Susanne Leeb: Wie sehr haltet Ihr Euch an die Vorlage, und inwieweit entwickelt Ihr die Bilder aus den der Malerei inhärenten Möglichkeiten?

Bittermann & Duka: Das hängt vom jeweiligen Bild ab. Aber immer handelt es sich um eine malerische Interpretation der Vorlage. Bestimmte Strukturen sind eben nur mit Ölfarbe und Pinsel möglich. Ein Computerausdruck mag auf den ersten Blick verblüffen. Aber ganz schnell wird das stereotyp, und man bewegt sich innerhalb vorgegebener Muster. Mit der Malerei kann man das übersteigen, da hier stilistische Variationen und deren gezieltes Einsetzen möglich sind. Und auch die Farben sind beim Computer begrenzt. Drei Grundfarben, aus denen die Rechnerfarben zusammengesetzt werden, sind einfach recht wenig, wenn man an das Farbspektrum der Malerei gewöhnt ist.

Susanne Leeb: Obwohl man mit "Bryce“ recht futuristische Bilder erstellen kann und auch Eure Gärten theoretisch irgendwann gebaut werden könnten oder auch werden, habe ich angesichts Eurer Bilder eher den Eindruck einer vergangenen Zukunft. Woher kommt das?

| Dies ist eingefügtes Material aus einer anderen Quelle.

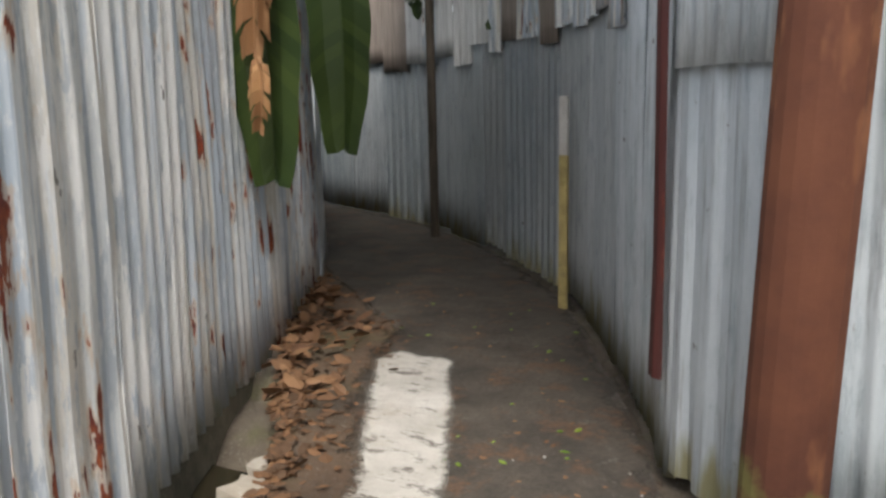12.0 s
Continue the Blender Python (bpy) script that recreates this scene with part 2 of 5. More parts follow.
c = k.mix(k.ramp(k.noise(1.0, (3.4, 3.4, 0.12), 5, 0.6, 6.5), [(0.585, 0.0), (0.60, 1.0)]), c, (0.58, 0.53, 0.48))
c = k.mix(k.ramp(k.noise(1.0, (5, 5, 1.2), 5, 0.6, 2.2), [(0.62, 0.0), (0.70, 0.8)]), c, (0.32, 0.07, 0.025))
M["red_sheet"] = k.finish(c, k.noise(12), 0.1)
k = Nodes("pale_blue_painted_sheet", 0.45, 0.05)
c = k.mix(k.random(), (0.405, 0.465, 0.515), (0.445, 0.505, 0.55))
c = k.mix(k.ramp(k.noise(1.0, (10, 10, 0.5), 5), [(0.35, 0.0), (0.7, 0.35)]), c, (0.50, 0.57, 0.61))
c = k.mix(k.ramp(k.noise(1.3, detail=6, rough=0.7), [(0.55, 0.0), (0.75, 0.35)]), c, (0.31, 0.36, 0.385))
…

Bittermann & Duka: Das kommt möglicherweise aus unserer Beschäftigung mit vielen Arten von Zukunftsvisionen, auch historischen. Uns interessiert generell das Driften vom Unmöglichen zum Möglichen, dieser Zwischenraum oder Übergang. Jules Vernes mechanistische Mondkapsel ist dabei ebenso im Blickfeld wie die Architektur-Visionen eines Bruno Taut oder wie das Space-Design der 60iger Jahre, dem viele der behaupteten technologischen Möglichkeiten unter der futuristischen Hülle fehlten. Konkret für die Malerei und den Aspekt des Gartens fanden wir eine andere Art von Zukunftsvision bei Hubert Robert, einem Maler und Gartenarchitekt des 18. Jahrhunderts. Er hat den damals noch nicht umgebauten Louvre so gemalt, daß die von ihm angestrebte Neueinführung des Oberlichtes anschaulich wurde; daneben hat er den Louvre als Ruine antizipiert. Mit dieser vormodernen Tradition der Malerei beschäftigen wir uns - gerade wenn sie den Garten zum Thema hat. Wir zitieren diese Stile, um bewußt bestimmte Stimmungsbilder zu erzeugen. Allerdings haben wir kein nostalgisches Verhältnis zu dieser Tradition, sondern ein eher forschendes. Das "Pittoreske“ zum Beispiel, das aus der Geschichte des Gartens nicht wegzudenken ist, ist von der Kitschindustrie völlig vereinnahmt worden. Es findet sich auch in Computerspielen. Wenn etwa Lara Croft durch einen wild wuchernden Dschungel oder durch Verließe und Ruinen rennt, dann sind diese rechnergenerierten Welten Versatzstücke jener vormodernen Malerei. Indem wir versuchen, solche Elemente für unsere Malerei im Sinne eines "computer aided painting“ wieder fruchtbar zu machen, spielen wir eher mit aktuellen Bildvorstellungen als mit vergangenen Formen.